Semasa pemerintahan Pangeran Sideng Kenayan yang didampingi istrinya Ratu Sinuhun di Palembang dan Gubernur Jendral di Batavia Jacob Specx (1629-1632) telah dibuka Kantor perwakilan Dagang VOC (Factorij) di Palembang. Kontrak ditanda tangani tahun 1642, tetapi pelaksanaanya baru pada tahun 1662. Anthonij Boeij sejak tahun 1655 ditunjuk sebagai wakil pedagang VOC di Palembang dan sementara tetap tinggal di kapal karena belum punya tempat (loji) di darat. VOC sendiri telah sejak tahun 1619 ingin mendirikan loji (kantor) dan gudang di Palembang. Pembangunan loji dari batu mengalami kesulitan karena pada saat yang sama didirikan bangunan-bangunan antara lain kraton di Beringin Janggut, Masjid Agung dan lain lainnya. Mula-mula loji didirikan di atas rakit, kemudian bangunan dari kayu yang letaknya di 10 Ulu sekarang diatas sebuah pulau yang dikelilingi sungai Musi, sungai Aur, sungai Lumpur serta sambungan dari sungai Tembok. Bangunan permanen dari batu baru dibuat pada tahun 1742. Tindak-tanduk mereka ini tidak menyenangkan orang Palembang karena antara lain ia menyita sebuah jung Cina bermuatan lada.

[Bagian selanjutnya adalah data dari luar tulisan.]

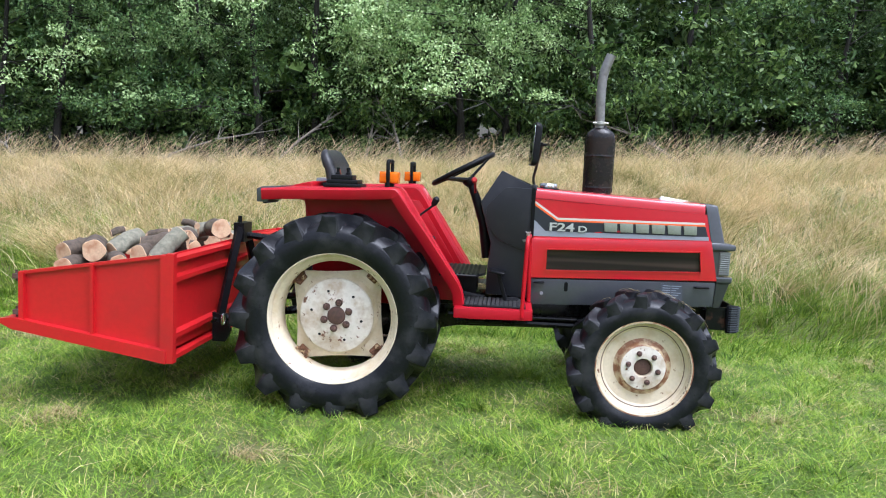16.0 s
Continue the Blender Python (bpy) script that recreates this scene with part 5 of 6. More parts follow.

Kemudian VOC menggantikannya dengan Cornelis Ockerz (dijuluki — si Kapitein Panjang) yang tadinya dicadangkan untuk jadi perwakilan di Jambi. Ockerz datang dua kali di bulan Juni 1658 ke Palembang yang terakhir ia menahan beberapa kapal diantaranya milik putra mahkota Mataram. Terjadi bentrokan yang kemudian dapat didamaikan. Pada tanggal 22 Agustus 1658 beberapa bangsawan Palembang (a.l. Putri Ratu Emas, Tumenggung Bagus Kuning Pangkulu, Pangeran Mangkubumi Nembing Kapal, Kiai Demang Kecek) naik ke atas kapal yacht Belanda, yang bernama Jacatra dan de Wachter, dan membunuh Ockerz beserta 42 orang Belanda lainnya serta menawan 28 orang Belanda. Peristiwa ini disebabkan karena kecurangan-kecurangan serta kelicikan orang-orang Belanda termasuk Ockerz. Kemudian untuk membalas tindakan orang Palembang ini Belanda mengirimkan armadanya yang dipimpin Laksamana Johan Van der Laen dan pada tanggal 24 November 1659 membakar habis kota dan istana Sultan di Kota Gawang (1 llir). Pangeran Mangkurat Seda ing Rajek akhirnya menyingkir ke Indralaya (makamnya di Saka Tiga).

Perang Palembang — Kompeni yang pertama dimulai 4 November 1659, akibat perlawanan Palembang atas kekurangajaran hasil wakil VOC di Palembang, dengan armada terbesar di bawah pimpinan Laksamana Joan van der Laen. Palembang akhirnya dapat direbut Belanda pada tanggal 23 November 1659. Keraton Kuto Gawang dan permukiman penduduk, dan tempat orang-orang Cina, Portugis, Arab, dan bangsa-bangsa lain yang ada di seberang Kuta tersebut dibakar habis selama 3 hari dan 3 malam. Sultan Abdurrahman memindahkan keratonnya ke Beringin Janggut (sekarang sebagai pusat perdangangan).